Coreform has won a substantial US government grant to explore a new method for simulating complex lattice structures within additively manufactured parts.
Lattice structure patterns are becoming attractive to auto and airplane engineers because of their high strength-to-weight ratios and are common place in the additive tech demonstrator world. That said, these structures are highly complex to analyse for stress reactions or collapse responses.
Utah-based Coreform lattice simulation technology claims that it might solve this problem.
Its patented flexible isogeometric analysis (Flex IGA) approach to simulation can “handle the complexities of lattice structures with a much lower computational burden.”
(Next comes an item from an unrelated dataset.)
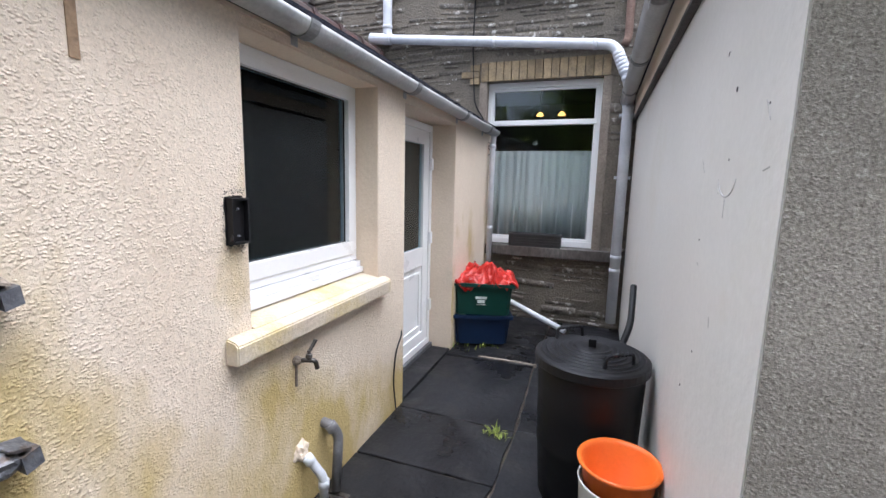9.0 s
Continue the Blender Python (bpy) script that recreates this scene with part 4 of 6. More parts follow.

The grant will allow the team to begin developing software for simulation of the lattice structures. This grant, offered through the Federal Small Business Innovation Research (SBIR) program, is designed to support small businesses in pursuing innovative solutions to technological problems.
The low-weight approaches enabled by lattice structures make the parts more complex to validate through simulation, because now the lattice microstructure has to be “meshed” into thousands of tiny elements.
The work of dividing those lattice structures into tiny parts for computation is too difficult and time-consuming to be practicable for any but small and simple parts. Coreform’s Flex IGA process may make it possible to subdivide, or “mesh”, these complex microstructures with a minimum of time and expense.
It anticipates using the SBIR grant to computer simulate a 3D-printed lattice structure that is more than ten times larger than any lattice structure that can be simulated today.
Coreform was founded by Matt Sederberg, former CEO of t-Splines along with other luminaries from the academic simulaiton world.